EU condemns 'abhorrent' Syria massacre
by Daniel Mason
The "abhorrent" massacre in Syria of at least 109 people including 49 children has been condemned by European Union leaders, with one senior MEP insisting that the time for peace talks was over and the international community had to intervene to stop the killing.
Catherine Ashton, the EU's foreign affairs chief, said she was "appalled" by the "brutal massacre" in Houla, adding: "I condemn in the strongest terms this heinous act perpetrated by the Syrian regime against its own civilian population, despite the agreed ceasefire and presence of United Nations observers." Ashton called on the Syrian regime to end the violence and implement UN special envoy Kofi Annan's six-point peace plan.

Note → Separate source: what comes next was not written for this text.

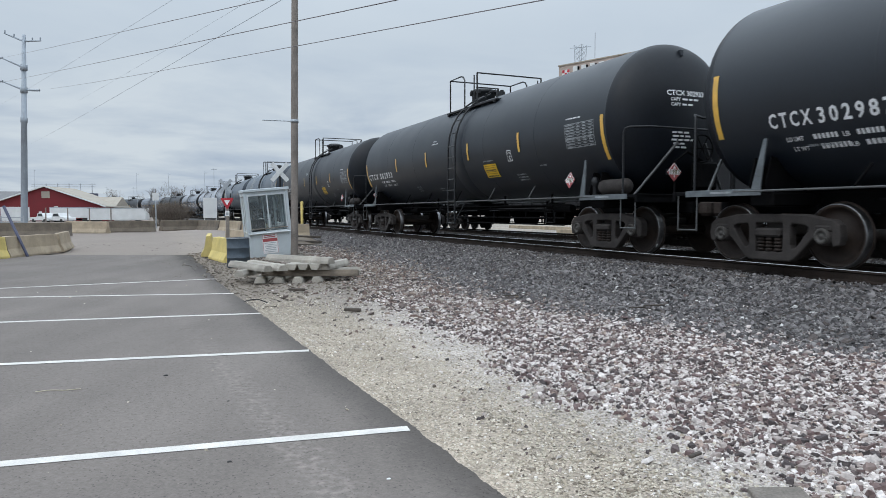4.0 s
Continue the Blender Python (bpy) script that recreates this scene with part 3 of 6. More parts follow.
def build_rail(D, track):
    """A rail: foot, web and head in one mesh, its running surface in another."""
    prof = [(-0.07, -0.172), (0.07, -0.172), (0.07, -0.155), (0.018, -0.135), (0.012, -0.05), (0.036, -0.036), (0.037, -0.008), (-0.037, -0.008), (-0.036, -0.036), (-0.012, -0.05), (-0.018, -0.135), (-0.07, -0.155)]
    ms = curve_points(D, None, -40, CURVE_S, 120) + curve_points(D, None, CURVE_S + 3, 260, 4)
    n = len(prof)
    sh, hd = Shape(), Shape()
    vs = [m @ Vector((0, y, z)) for m in ms for y, z in prof]
    sh.add(vs, [(i * n + k, i * n + (k + 1) % n, (i + 1) * n + (k + 1) % n, (i + 1) * n + k) for i in range(len(ms) - 1) for k in range(n)])
    hp = [(-0.037, -0.0085), (0.037, -0.0085), (0.036, -0.001), (0.026, 0.0), (-0.026, 0.0), (-0.036, -0.001)]
    n = len(hp)
    vs = [m @ Vector((0, y, z)) for m in ms for y, z in hp]
    hd.add(vs, [(i * n + k, i * n + (k + 1) % n, (i + 1) * n + (k + 1) % n, (i + 1) * n + k) for i in range(len(ms) - 1) for k in range(n)])
    part("rail", sh, M_RAIL, track, "brown steel rail")
    part("rail_head", hd, M_RAILHEAD, track, "polished running surface of the rail")


for D0 in TRACK_D:
    track = thing("railway_track", Matrix.Identity(4), "steel rails on dark timber ties bedded in grey ballast", "railway track", "railway tracks", "structure")
    for off in (-0.755, 0.755):
        build_rail(D0 + off, track)
    tie = Shape().box((0, 0, -0.262), (0.23, 2.6, 0.17), 0.012).mesh("tie", M_TIE)
    plate = Shape()
    for sd in (-1, 1):
        plate.box((0, sd * 0.755, -0.1735), (0.2, 0.36, 0.018), 0.004)
        for px in (-0.06, 0.06):
            plate.cyl((px, sd * 0.755 - 0.1, -0.165), (px, sd * 0.755 - 0.1, -0.145), 0.014, 6)
            plate.cyl((px, sd * 0.755 + 0.1, -0.165), (px, sd * 0.755 + 0.1, -0.145), 0.014, 6)
    plate = plate.mesh("tie_plate", M_RAIL)
    for i in range(95):
        s = -4 + i * 0.53
        mt = on_track(s, D0) @ pose(random.uniform(-0.02, 0.02), random.uniform(-0.04, 0.04), 0, 0, 0, random.uniform(-0.6, 0.6))
        o = part("tie", tie, None, track, at=mt)
        part("tie_plate", plate, None, track, at=on_track(s, D0))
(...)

Annan was due to visit Damascus today. Fighting has continued in Syria since the ceasefire he brokered was put in place on April12, despite the presence of 280 UN observers. It has been estimated that 10,000 people have been killed in the country since March 2011, when protests against President Bashar al-Assad's rule began. Ban Ki-moon, the UN secretary general, said the latest violence was a "flagrant violation of international law".
The "abhorrent" killings "may well constitute war crimes", said the president of the European Parliament Martin Schulz. "The perpetrators must be brought to justice, and there will be no impunity for the regime," he said. Schulz demanded a "strong and united reaction" from the international community and urged Assad to step aside.

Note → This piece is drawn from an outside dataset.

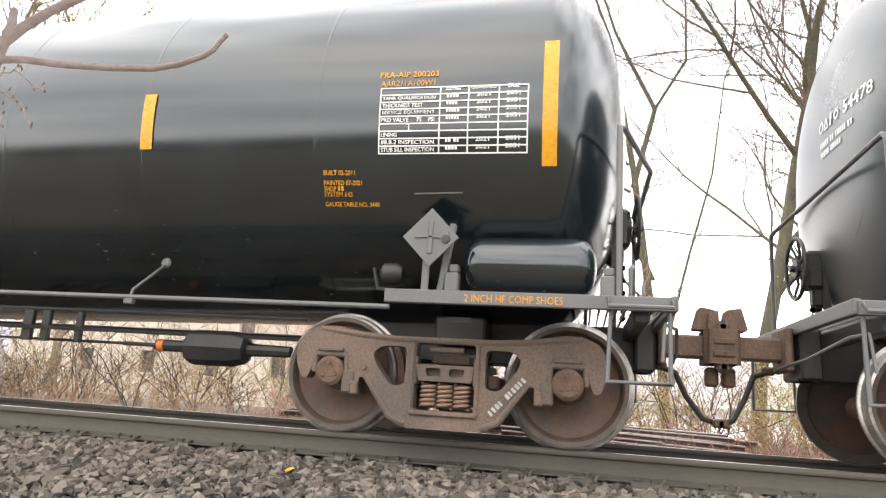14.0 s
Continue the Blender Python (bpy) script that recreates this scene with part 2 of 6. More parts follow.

The leader of the Alliance of Liberals and Democrats in parliament, Guy Verhofstadt, went further, insisting it was time to recognise that Annan's plan to bring the violence to an end had failed. "The time for peace talks is over, we need action now," he said. "There is only one way to stop this insanity. We need an international intervention in Syria right now. I appeal to the UN to intervene, beginning with the creation of two safe-zones: one in the north and one in the south. If the UN Security Council is going to be that irresponsible not to decide to intervene, it is the duty of the North Atlantic Treaty Organisation to do so." He warned that if the international community did not act history would judge it "complicit in these crimes against humanity".

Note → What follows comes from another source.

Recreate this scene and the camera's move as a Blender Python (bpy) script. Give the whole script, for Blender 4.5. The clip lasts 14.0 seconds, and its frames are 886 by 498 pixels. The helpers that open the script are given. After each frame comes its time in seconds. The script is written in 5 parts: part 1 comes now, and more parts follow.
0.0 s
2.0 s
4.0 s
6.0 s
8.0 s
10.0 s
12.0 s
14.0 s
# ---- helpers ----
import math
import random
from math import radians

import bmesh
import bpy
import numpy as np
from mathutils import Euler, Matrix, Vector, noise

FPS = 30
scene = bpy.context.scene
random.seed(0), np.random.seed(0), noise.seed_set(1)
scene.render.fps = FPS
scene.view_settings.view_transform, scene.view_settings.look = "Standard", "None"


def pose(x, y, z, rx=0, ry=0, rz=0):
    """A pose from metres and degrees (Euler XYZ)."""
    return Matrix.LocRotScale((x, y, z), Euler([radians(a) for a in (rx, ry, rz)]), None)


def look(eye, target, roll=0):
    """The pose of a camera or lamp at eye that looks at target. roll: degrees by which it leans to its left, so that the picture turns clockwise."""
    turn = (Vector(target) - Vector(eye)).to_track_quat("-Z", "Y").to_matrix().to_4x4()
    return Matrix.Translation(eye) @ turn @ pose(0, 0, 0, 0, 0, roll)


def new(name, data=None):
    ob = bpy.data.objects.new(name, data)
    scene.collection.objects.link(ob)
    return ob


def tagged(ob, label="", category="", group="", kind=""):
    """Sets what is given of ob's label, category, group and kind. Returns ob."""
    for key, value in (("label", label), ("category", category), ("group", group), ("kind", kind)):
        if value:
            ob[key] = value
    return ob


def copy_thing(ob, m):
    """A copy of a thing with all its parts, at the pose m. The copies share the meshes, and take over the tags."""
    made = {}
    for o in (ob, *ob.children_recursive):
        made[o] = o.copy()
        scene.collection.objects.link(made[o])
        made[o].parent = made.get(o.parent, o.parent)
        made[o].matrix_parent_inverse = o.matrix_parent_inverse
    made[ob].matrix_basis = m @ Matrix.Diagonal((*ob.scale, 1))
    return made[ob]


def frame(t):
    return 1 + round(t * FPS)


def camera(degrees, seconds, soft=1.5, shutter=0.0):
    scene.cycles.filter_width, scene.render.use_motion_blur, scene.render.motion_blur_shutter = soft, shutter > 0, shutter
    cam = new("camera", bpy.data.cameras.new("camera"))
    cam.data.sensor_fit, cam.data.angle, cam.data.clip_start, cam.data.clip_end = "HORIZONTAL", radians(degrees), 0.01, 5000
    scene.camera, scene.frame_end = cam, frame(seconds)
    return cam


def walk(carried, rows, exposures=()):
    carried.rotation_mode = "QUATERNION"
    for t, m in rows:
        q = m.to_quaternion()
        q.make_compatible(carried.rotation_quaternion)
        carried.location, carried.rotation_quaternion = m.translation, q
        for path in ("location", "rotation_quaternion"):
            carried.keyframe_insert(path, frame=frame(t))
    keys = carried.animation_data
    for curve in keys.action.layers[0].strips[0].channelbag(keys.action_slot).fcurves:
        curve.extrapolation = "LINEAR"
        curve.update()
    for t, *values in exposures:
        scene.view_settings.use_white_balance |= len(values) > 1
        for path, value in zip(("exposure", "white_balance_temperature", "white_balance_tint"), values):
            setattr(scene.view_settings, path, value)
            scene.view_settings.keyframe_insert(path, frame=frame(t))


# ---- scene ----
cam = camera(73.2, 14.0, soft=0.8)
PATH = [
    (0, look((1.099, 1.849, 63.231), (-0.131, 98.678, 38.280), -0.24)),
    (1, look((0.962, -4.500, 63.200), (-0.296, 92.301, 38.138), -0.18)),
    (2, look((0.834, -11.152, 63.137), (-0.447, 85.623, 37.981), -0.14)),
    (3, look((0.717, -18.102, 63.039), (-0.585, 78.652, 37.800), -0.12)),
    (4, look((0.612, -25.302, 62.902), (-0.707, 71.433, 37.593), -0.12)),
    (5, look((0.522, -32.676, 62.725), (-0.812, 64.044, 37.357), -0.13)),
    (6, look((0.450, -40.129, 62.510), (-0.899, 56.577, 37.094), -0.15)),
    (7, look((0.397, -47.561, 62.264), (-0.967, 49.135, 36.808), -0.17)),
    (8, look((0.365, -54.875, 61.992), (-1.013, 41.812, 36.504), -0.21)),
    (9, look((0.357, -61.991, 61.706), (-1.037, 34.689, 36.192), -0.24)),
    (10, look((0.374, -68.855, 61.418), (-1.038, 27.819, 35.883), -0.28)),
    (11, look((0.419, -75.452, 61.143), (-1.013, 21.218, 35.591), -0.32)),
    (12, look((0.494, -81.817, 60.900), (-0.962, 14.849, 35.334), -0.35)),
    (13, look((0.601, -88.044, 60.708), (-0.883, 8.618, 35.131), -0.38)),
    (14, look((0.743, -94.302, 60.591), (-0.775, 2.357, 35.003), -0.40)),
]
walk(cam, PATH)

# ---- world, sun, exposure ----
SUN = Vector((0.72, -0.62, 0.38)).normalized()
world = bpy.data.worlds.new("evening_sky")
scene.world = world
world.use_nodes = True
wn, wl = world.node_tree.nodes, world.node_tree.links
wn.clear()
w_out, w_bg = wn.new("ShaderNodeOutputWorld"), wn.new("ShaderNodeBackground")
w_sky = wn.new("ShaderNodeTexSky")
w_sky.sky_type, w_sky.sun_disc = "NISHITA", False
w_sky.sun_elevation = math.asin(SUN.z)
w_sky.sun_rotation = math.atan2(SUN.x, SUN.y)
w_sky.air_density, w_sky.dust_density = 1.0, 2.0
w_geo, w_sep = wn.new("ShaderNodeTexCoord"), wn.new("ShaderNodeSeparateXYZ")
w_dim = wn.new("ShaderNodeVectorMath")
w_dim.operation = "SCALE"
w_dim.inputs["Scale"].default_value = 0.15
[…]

Joseph Daul, chairman of the European People's Party, said: "The use of deadly violence is never acceptable but is even more incomprehensible and infuriating when small children are the victims. The perpetrators must be found and held accountable for their repulsive acts. All the information we have at present, however, points in the direction of the armed forces of the Assad dictatorship. If this is confirmed, the Houla massacre will mark the beginning of the end to his rule. The world can no longer accept this tyrant being in control of his country."
British foreign secretary William Hague, who immediately called for an emergency session of the security council, described the killings as "horrific" and "appalling". He travelled to Moscow for pre-arranged talks today with his Russian counterpart Sergey Lavrov. Russia, along with China, blocked previous attempts by the UN to impose sanctions on the Assad regime. Hague also summoned the Syrian ambassador in London to the foreign office.
According to the BBC, Syria's ambassador to the UN described the condemnation of the Assad regime as a "tsunami of lies". But the UN's high commissioner for human rights Navi Pillay said the killings were "indiscriminate" and might amount to crimes against humanity. "There should be an immediate and unfettered investigation of the incident by an independent and impartial international body," she said. "The Syrian government has a legal and moral responsibility to fully assist such an investigation."